A simplified ranking score:
score(post) = recency_weight * time_decay(post.age)
+ affinity_weight * affinity(viewer, author)
+ engagement_weight * (likes + comments + shares)In a real system, affinity(viewer, author) is a precomputed score updated in the background based on historical interaction signals. Storing and serving this per-pair score at scale requires its own infrastructure (a feature store, typically).
For the interview, demonstrating that you know ranking exists, what inputs it uses, and how it interacts with the fanout system is sufficient. You do not need to design a full ML pipeline.
Capacity Calculation Check
| Component | Estimate |
|---|---|
| Post writes | 12/sec avg, ~35/sec peak |
| Feed read RPS | ~1,200 avg, ~3,600 peak |
| Fanout queue messages/sec | 12 posts/sec × 200 avg followers = 2,400 fanout ops/sec |
| Feed cache entries | 100M DAU × 1,000 post IDs × 8 bytes = ~800GB |
| Redis nodes at 25GB each | ~32 nodes for feed cache |
| Post object cache | 1M posts/day × 500 bytes = 500MB/day, keep 7-day window = ~3.5GB — trivially cached |
The feed cache size is the key constraint. 800GB across 32 Redis nodes is manageable but requires consistent hashing with replication (3x = ~2.4TB total Redis capacity).
Key Takeaways
- Fanout strategy is the core decision in newsfeed design — neither push-only nor pull-only scales; hybrid fanout by follower count is the practitioner's answer.
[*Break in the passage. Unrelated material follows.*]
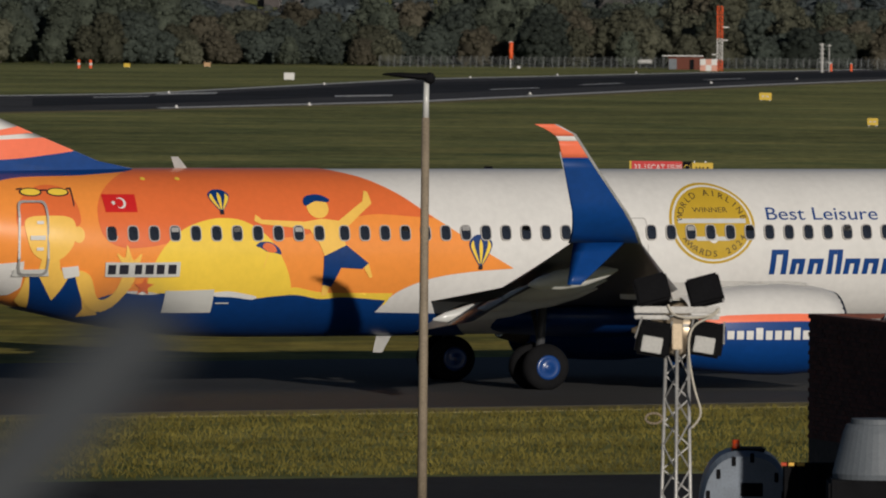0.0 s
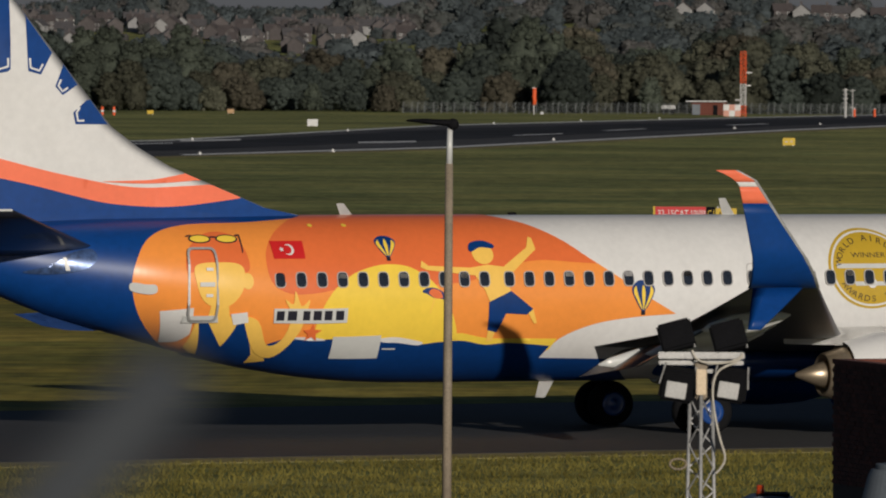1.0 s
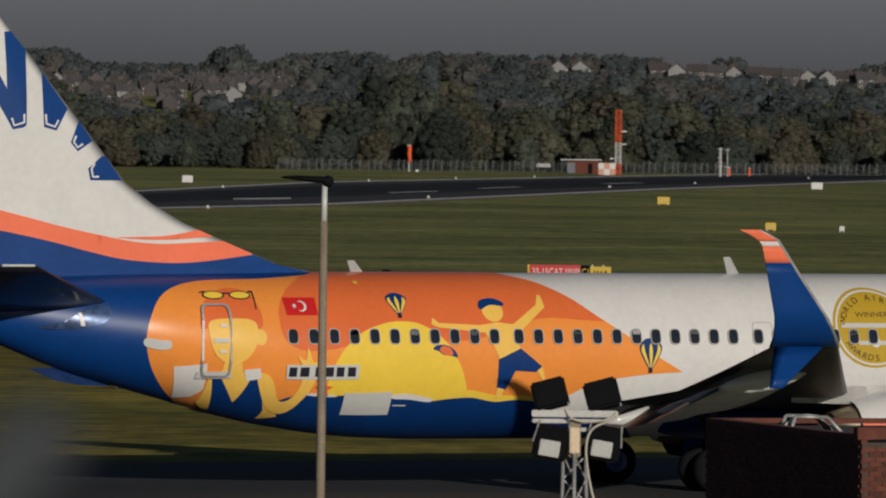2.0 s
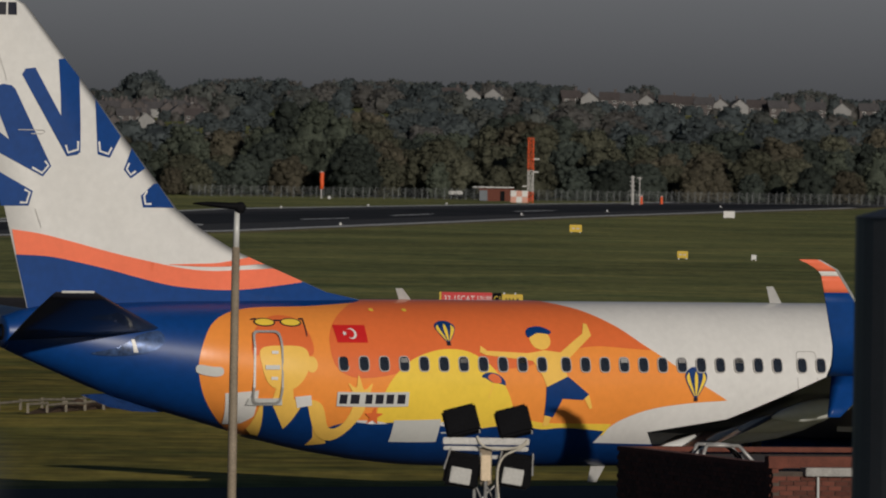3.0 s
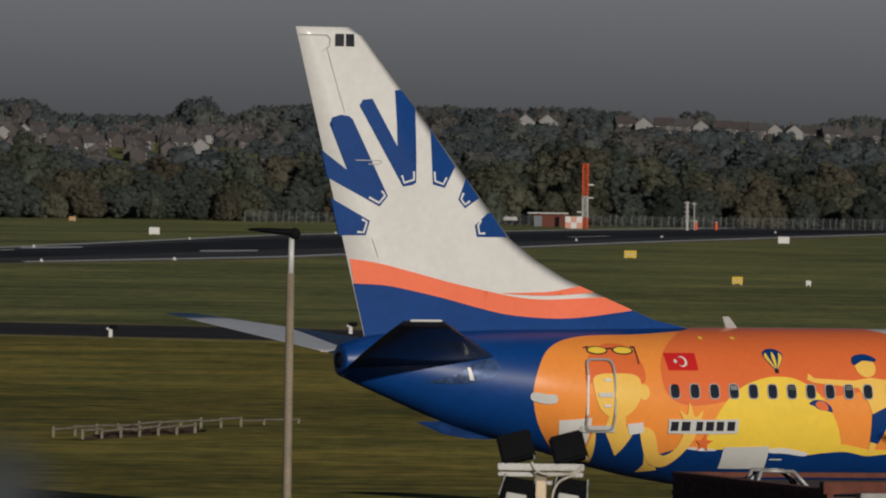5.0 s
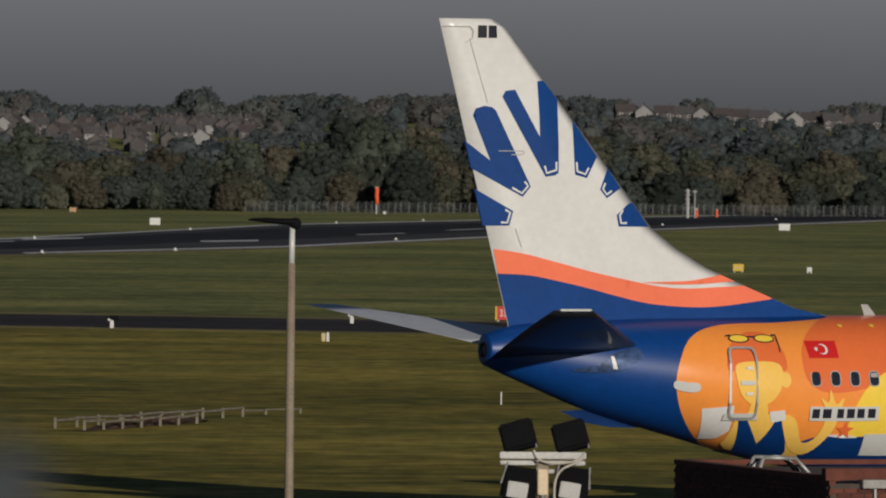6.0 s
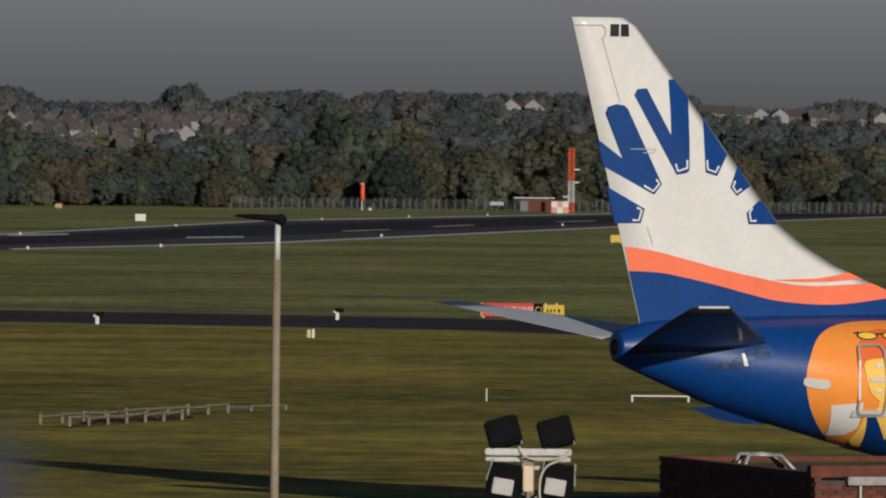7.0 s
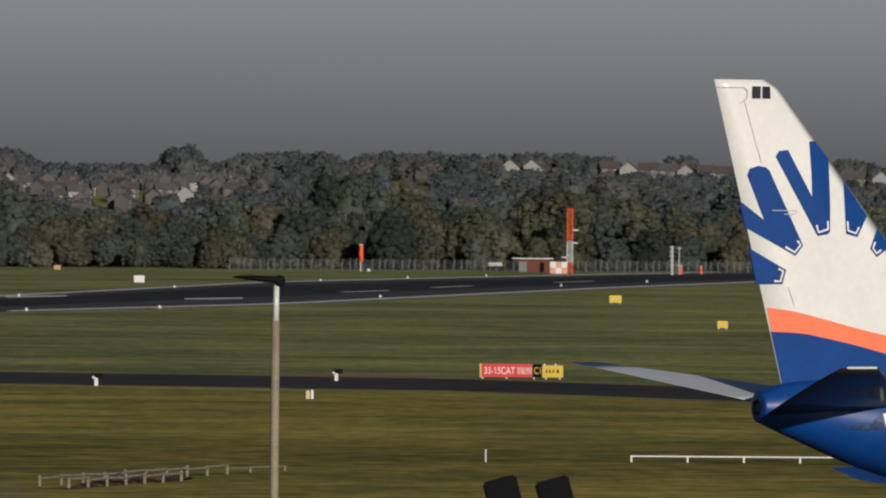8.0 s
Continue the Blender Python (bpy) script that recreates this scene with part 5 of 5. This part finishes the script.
# ---- hazy sky far behind the ridge ----
HAZE = bpy.data.materials.new("hazy_sky")
HAZE.use_nodes = True
nt = HAZE.node_tree
nt.nodes.remove(nt.nodes["Principled BSDF"])
em = nt.nodes.new("ShaderNodeEmission")
tc = nt.nodes.new("ShaderNodeTexCoord")
sx = nt.nodes.new("ShaderNodeSeparateXYZ")
nt.links.new(tc.outputs["Object"], sx.inputs[0])
mr = nt.nodes.new("ShaderNodeMapRange")
mr.inputs["From Min"].default_value, mr.inputs["From Max"].default_value = 35, 135
nt.links.new(sx.outputs["Z"], mr.inputs["Value"])
rp = nt.nodes.new("ShaderNodeValToRGB")
rp.color_ramp.elements[0].color, rp.color_ramp.elements[1].color = (0.132, 0.136, 0.146, 1), (0.335, 0.345, 0.365, 1)
nt.links.new(mr.outputs[0], rp.inputs[0])
nt.links.new(rp.outputs[0], em.inputs["Color"])
nt.links.new(em.outputs[0], nt.nodes["Material Output"].inputs[0])
bm = bmesh.new()
v = [bm.verts.new(c) for c in ((-900, 4700, -60), (900, 4700, -60), (900, 4700, 400), (-900, 4700, 400))]
bm.faces.new(v)
backdrop = tagged(part("backdrop", bm, HAZE), "plain grey hazy sky above the ridge", "sky", kind="structure")

# fitted length of the airliner
for o in plane.children_recursive:
    o.location.x *= 1.038
done = set()
for o in plane.children_recursive:
    if o.type == "MESH" and o.data.name not in done:
        done.add(o.data.name)
        o.data.transform(Matrix.Diagonal((1.038, 1, 1, 1)))


# ---- what moves ----
def motions():
    walk(plane, [
        (0.0, pose(-11.736, 217.037, 0, 0, 0, 23.90)),
        (0.5, pose(-10.042, 217.641, 0, 0, 0, 24.20)),
        (1.0, pose(-8.365, 218.243, 0, 0, 0, 24.48)),
        (1.5, pose(-6.774, 218.844, 0, 0, 0, 24.75)),
        (2.0, pose(-5.094, 219.445, 0, 0, 0, 24.86)),
        (2.5, pose(-3.443, 220.046, 0, 0, 0, 25.00)),
        (3.0, pose(-1.780, 220.648, 0, 0, 0, 25.10)),
        (3.5, pose(-0.098, 221.252, 0, 0, 0, 25.25)),
        (4.0, pose(1.554, 221.860, 0, 0, 0, 25.32)),
        (4.5, pose(3.229, 222.474, 0, 0, 0, 25.38)),
        (5.0, pose(4.931, 223.093, 0, 0, 0, 25.44)),
        (5.5, pose(6.643, 223.719, 0, 0, 0, 25.50)),
        (6.0, pose(8.374, 224.352, 0, 0, 0, 25.70)),
        (6.5, pose(10.157, 224.990, 0, 0, 0, 25.90)),
        (7.0, pose(11.926, 225.632, 0, 0, 0, 26.10)),
        (7.5, pose(13.677, 226.275, 0, 0, 0, 26.30)),
        (8.0, pose(15.440, 226.914, 0, 0, 0, 26.50)),
    ])


motions()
- Fanout must be asynchronous through a queue to avoid post latency coupling to fanout fan-out time.
- Cache post IDs in the feed, not full post objects, to avoid cache invalidation hell when mutable fields (like counts) change.
- Ranking exists in every real feed — even a simplified affinity + recency + engagement score demonstrates architectural awareness.
- The 800GB+ feed cache is the dominant infrastructure cost; design sharding strategy before estimating node count.
- Queue depth from fanout operations is your leading indicator of feed freshness SLA — monitor it as a first-class metric.